• _Aim of the task_
All of the material below is to be restated word for word, apart from the pictures.

____ Given information

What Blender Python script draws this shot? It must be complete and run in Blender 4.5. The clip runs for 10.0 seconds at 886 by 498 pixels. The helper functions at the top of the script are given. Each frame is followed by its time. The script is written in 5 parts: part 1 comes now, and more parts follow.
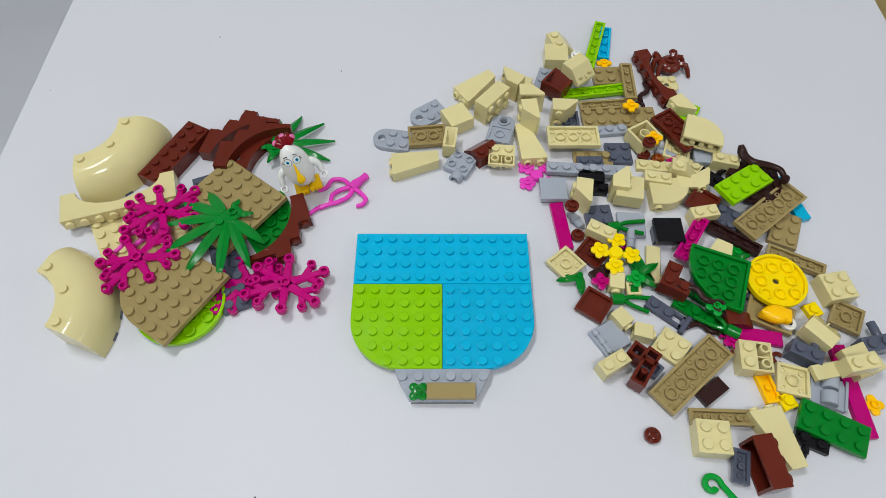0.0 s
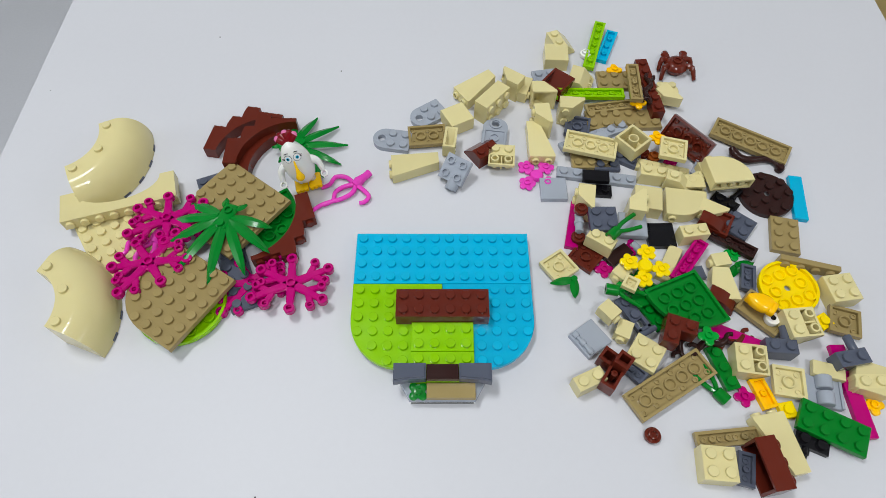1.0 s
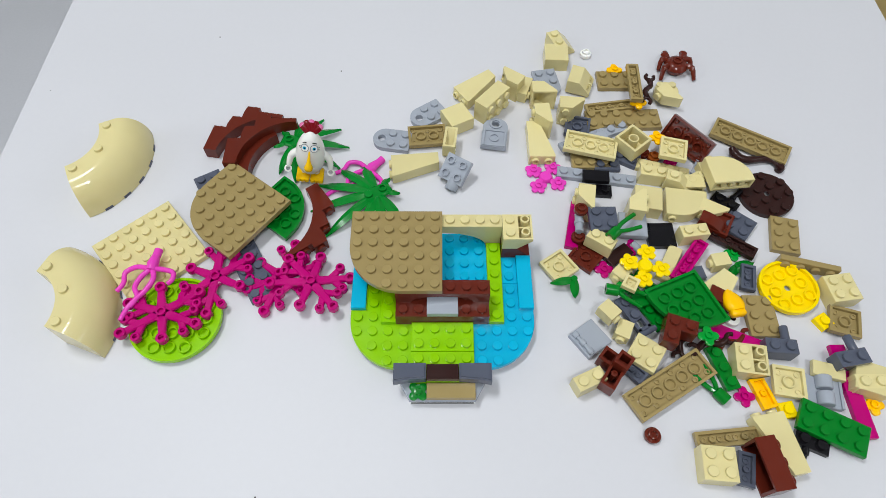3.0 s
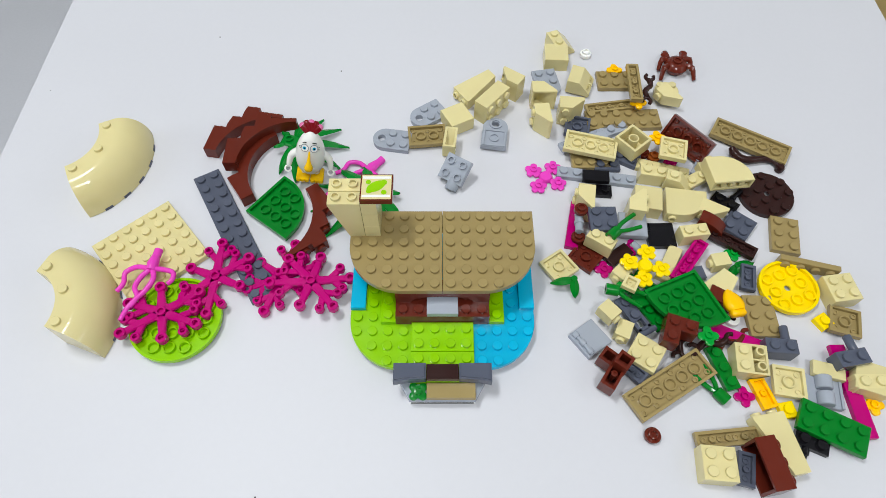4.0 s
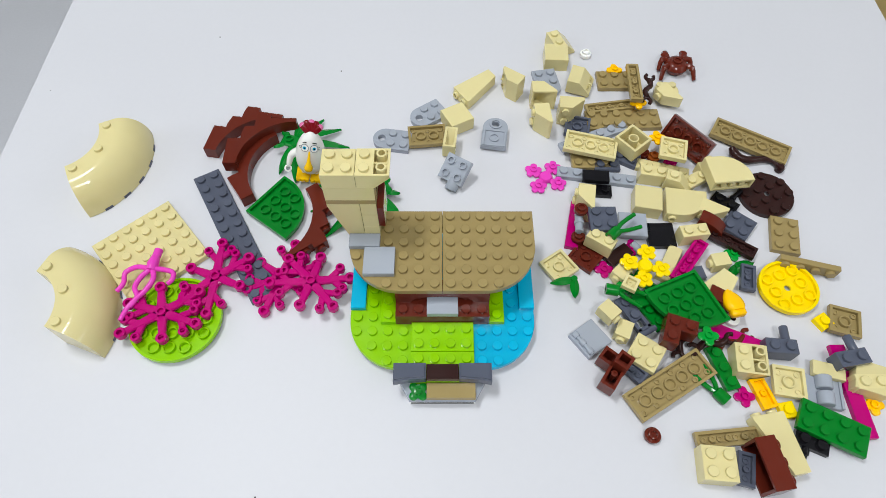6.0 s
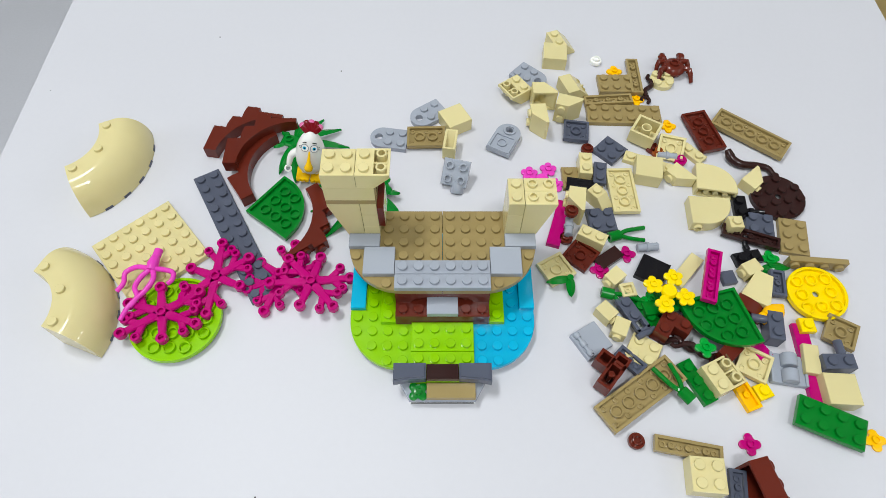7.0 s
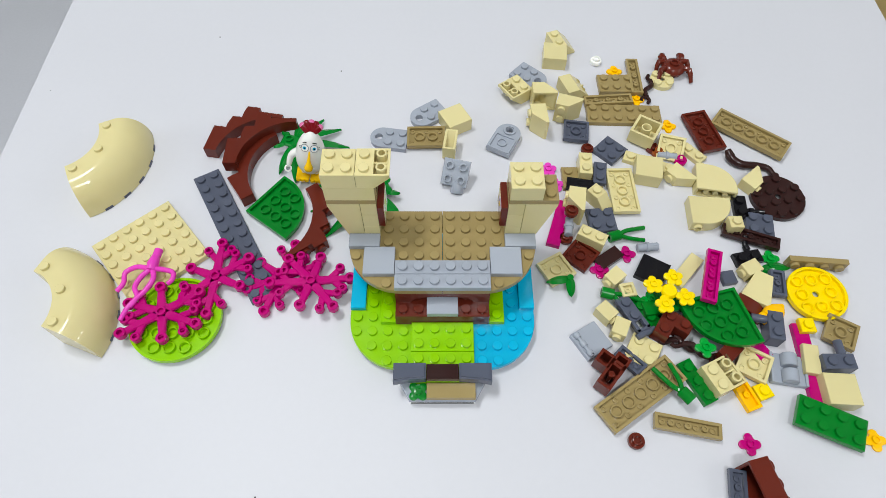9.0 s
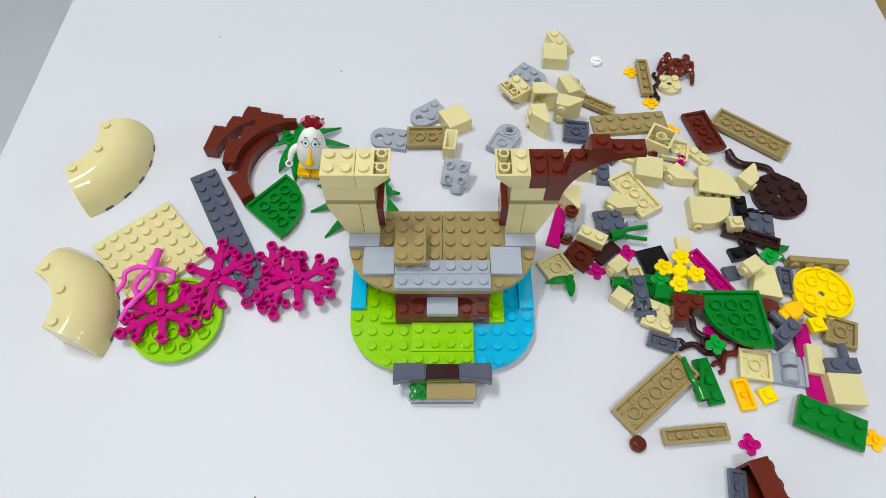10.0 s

________

• _Answer to this problem_
What Blender Python script draws this shot? It must be complete and run in Blender 4.5. The clip runs for 10.0 seconds at 886 by 498 pixels. The helper functions at the top of the script are given. Each frame is followed by its time. The script is written in 5 parts: part 1 comes now, and more parts follow.
0.0 s
1.0 s
3.0 s
4.0 s
6.0 s
7.0 s
9.0 s
10.0 s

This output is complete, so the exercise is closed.